Request: Copy every line that mentions the word "kind".

::: Given information :::

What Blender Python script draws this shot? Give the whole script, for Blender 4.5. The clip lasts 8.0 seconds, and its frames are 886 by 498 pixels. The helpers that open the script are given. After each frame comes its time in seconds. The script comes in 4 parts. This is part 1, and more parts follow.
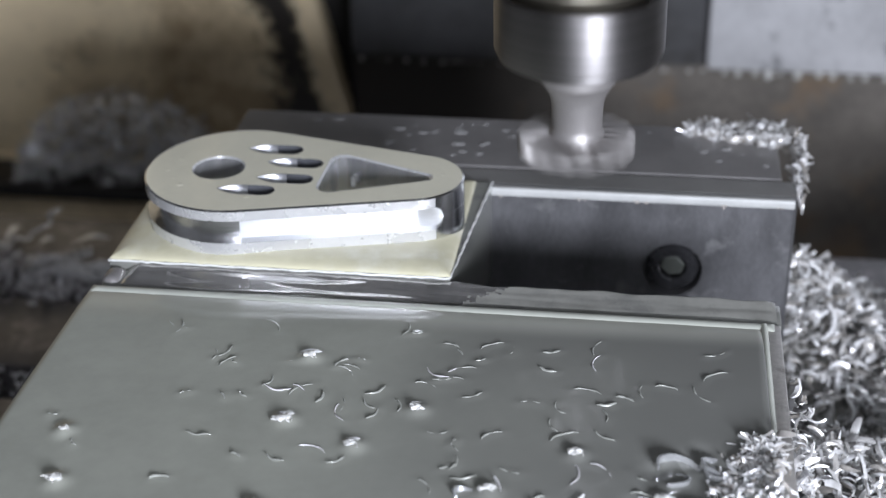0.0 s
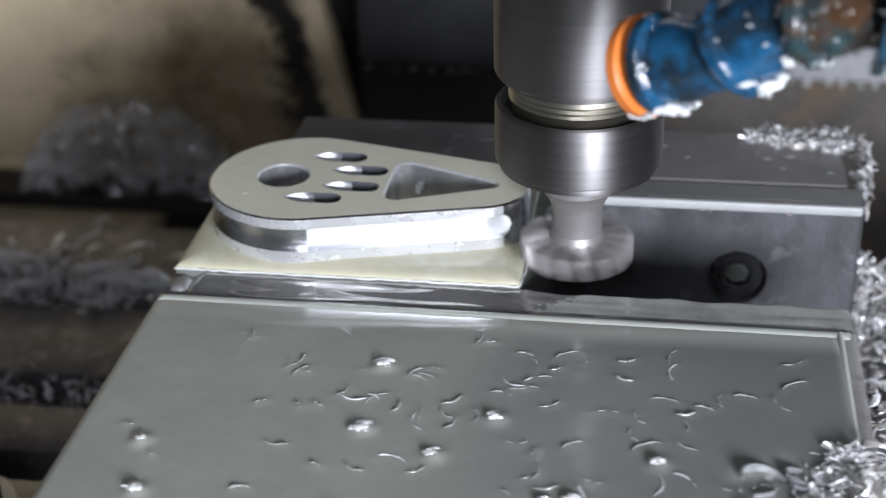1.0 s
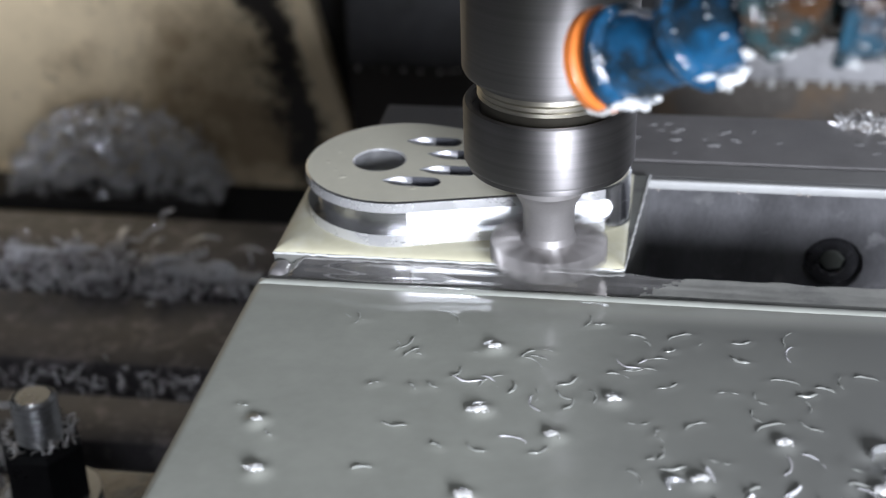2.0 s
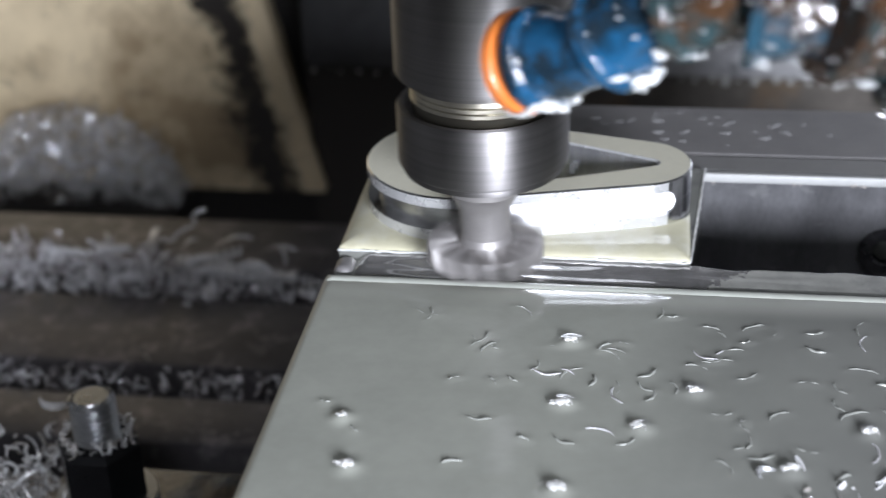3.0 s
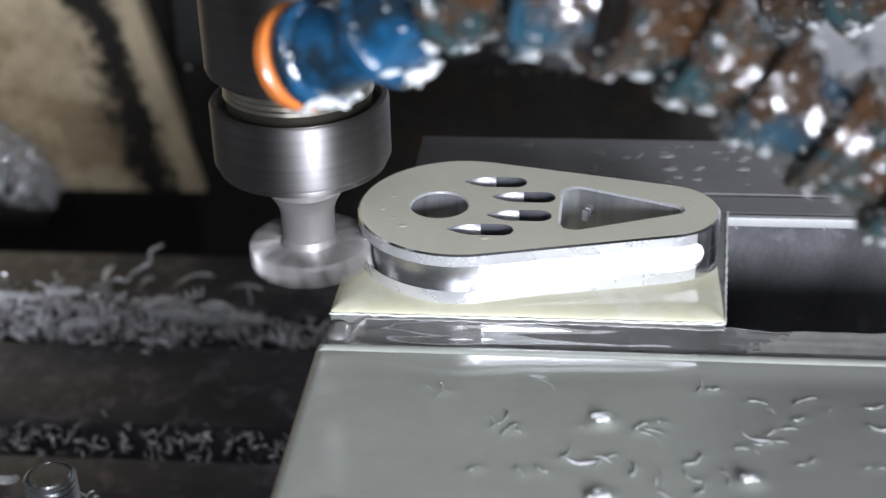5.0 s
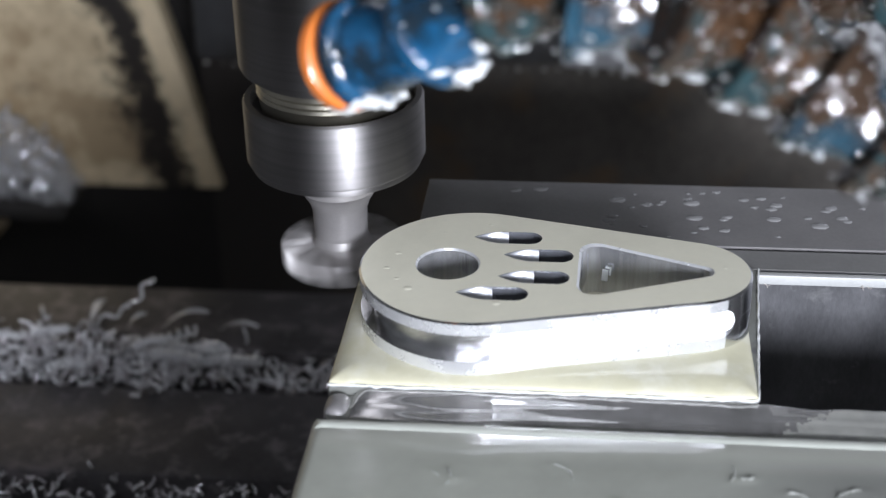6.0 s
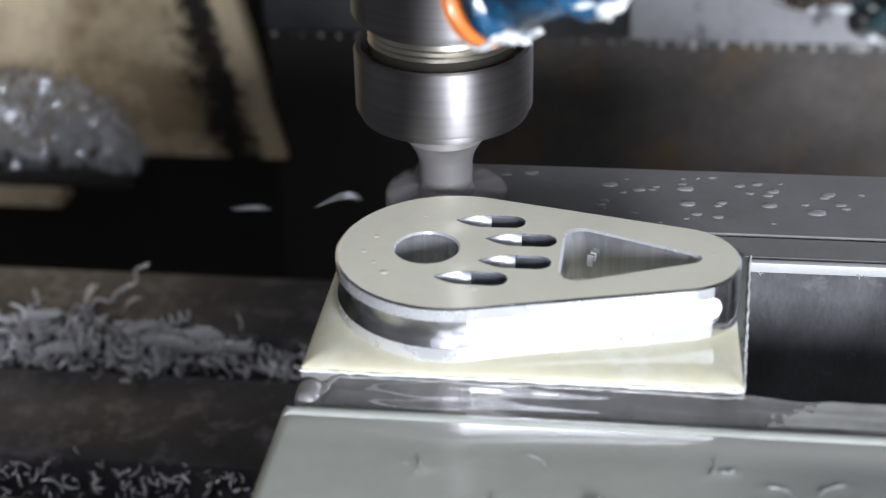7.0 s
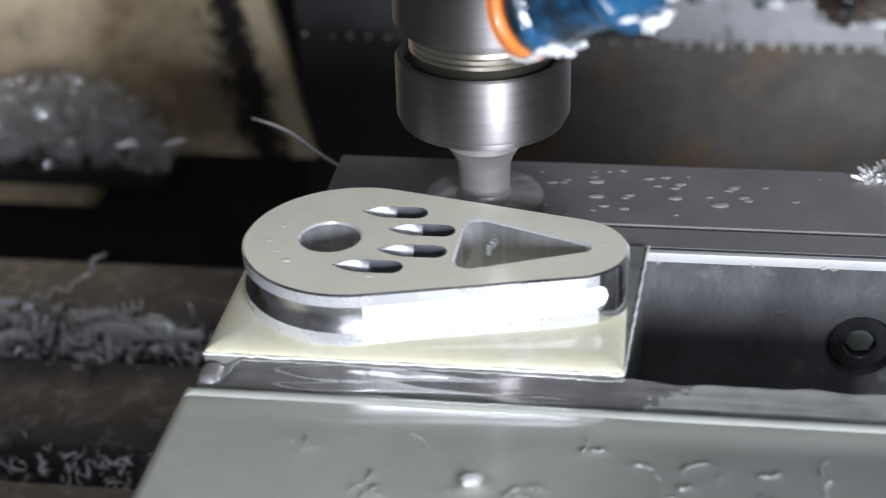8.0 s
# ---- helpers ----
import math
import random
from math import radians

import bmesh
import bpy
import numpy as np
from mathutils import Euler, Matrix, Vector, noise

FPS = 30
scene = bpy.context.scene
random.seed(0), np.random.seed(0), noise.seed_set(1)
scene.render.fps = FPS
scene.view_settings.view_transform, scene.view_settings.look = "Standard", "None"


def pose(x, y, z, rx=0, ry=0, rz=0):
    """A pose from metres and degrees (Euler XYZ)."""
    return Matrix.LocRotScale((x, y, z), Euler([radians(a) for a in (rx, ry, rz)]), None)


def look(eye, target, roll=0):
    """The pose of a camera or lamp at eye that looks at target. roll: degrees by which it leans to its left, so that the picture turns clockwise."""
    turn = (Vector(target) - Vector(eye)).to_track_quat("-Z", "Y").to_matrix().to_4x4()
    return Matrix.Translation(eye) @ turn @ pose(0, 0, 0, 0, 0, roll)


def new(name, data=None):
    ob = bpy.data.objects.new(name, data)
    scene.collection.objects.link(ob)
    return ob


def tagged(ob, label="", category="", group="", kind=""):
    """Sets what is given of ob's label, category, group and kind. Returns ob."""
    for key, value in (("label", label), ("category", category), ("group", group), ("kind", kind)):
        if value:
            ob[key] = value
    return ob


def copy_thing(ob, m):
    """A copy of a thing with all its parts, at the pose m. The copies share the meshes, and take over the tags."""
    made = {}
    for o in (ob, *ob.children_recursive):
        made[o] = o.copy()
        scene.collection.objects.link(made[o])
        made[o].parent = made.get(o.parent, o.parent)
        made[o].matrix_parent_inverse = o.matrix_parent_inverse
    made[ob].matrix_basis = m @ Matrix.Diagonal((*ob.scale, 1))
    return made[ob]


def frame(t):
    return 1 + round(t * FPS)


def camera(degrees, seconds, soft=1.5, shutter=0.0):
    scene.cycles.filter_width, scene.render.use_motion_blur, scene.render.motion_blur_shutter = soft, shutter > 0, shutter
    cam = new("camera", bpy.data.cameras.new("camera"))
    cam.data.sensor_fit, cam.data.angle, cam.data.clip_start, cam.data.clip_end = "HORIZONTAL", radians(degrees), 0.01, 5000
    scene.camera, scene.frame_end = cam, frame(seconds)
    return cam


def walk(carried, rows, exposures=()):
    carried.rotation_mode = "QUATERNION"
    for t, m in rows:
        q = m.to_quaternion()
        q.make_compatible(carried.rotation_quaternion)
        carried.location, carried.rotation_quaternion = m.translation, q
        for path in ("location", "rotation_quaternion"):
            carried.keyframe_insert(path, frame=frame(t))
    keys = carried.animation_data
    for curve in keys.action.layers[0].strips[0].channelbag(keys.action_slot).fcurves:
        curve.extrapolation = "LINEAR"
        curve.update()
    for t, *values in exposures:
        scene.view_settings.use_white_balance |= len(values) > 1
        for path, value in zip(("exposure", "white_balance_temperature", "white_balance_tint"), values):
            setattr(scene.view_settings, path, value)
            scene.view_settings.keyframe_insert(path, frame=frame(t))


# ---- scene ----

# Lengths below are in millimetres; MM turns them into metres. Origin: the tool axis, at the height of the clamped stock's top.
MM = 0.001
PATH = [
    (0.0, (15.5, -295.9, 165.2), (-24.2, -36.1, 20.6), -1.19),
    (0.5, (14.9, -295.2, 165.6), (-26.4, -35.0, 22.1), -1.37),
    (1.0, (17.9, -292.5, 164.8), (-24.7, -32.5, 21.4), -1.56),
    (1.5, (20.3, -290.4, 161.5), (-22.8, -30.3, 18.3), -1.61),
    (1.7, (23.4, -287.9, 159.7), (-21.2, -27.5, 17.7), -1.71),
    (2.8, (29.5, -283.3, 158.9), (-13.8, -22.7, 16.7), -2.13),
    (3.0, (34.8, -283.9, 159.6), (-5.8, -22.9, 17.3), -2.03),
    (3.5, (56.1, -272.5, 157.5), (20.3, -11.1, 14.7), -2.02),
    (4.0, (62.6, -269.7, 155.0), (31.4, -7.9, 11.9), -1.83),
    (4.5, (67.6, -272.0, 157.0), (39.4, -9.7, 14.3), -1.59),
    (4.7, (62.5, -272.1, 155.7), (34.7, -9.7, 12.8), -1.63),
    (5.8, (52.3, -268.6, 154.2), (24.4, -7.1, 9.8), -1.21),
    (6.0, (50.3, -269.4, 154.5), (21.9, -7.8, 10.4), -1.26),
    (6.5, (41.7, -270.8, 151.3), (10.4, -10.1, 6.2), -1.29),
    (7.0, (35.2, -277.8, 148.8), (1.3, -17.7, 3.3), -1.35),
    (7.5, (29.9, -281.2, 151.5), (-5.8, -21.7, 5.3), -1.50),
    (8.0, (31.6, -282.4, 153.4), (-5.9, -23.3, 7.0), -1.62),
]
TABLE = [
    (0.0, -104.6, -20.8),
    (0.2, -104.6, -20.8),
    (0.5, -104.6, -20.8),
    (1.0, -89.9, -17.5),
    (1.5, -76.0, -14.6),
    (1.7, -70.3, -11.4),
    (2.8, -39.6, -2.2),
    (3.0, -33.9, -1.7),
    (3.5, -19.7, -0.1),
    (4.0, -6.0, -3.9),
    (4.5, 3.9, -12.1),
    (4.7, 4.4, -17.3),
    (5.2, 8.0, -30.0),
    (5.8, 7.0, -45.6),
    (6.0, 4.1, -50.6),
    (6.5, -6.0, -59.7),
    (7.0, -19.4, -66.9),
    (7.5, -33.3, -67.2),
    (8.0, -47.0, -63.2),
]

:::

Result for this task:
def tagged(ob, label="", category="", group="", kind=""):
    """Sets what is given of ob's label, category, group and kind. Returns ob."""
    for key, value in (("label", label), ("category", category), ("group", group), ("kind", kind)):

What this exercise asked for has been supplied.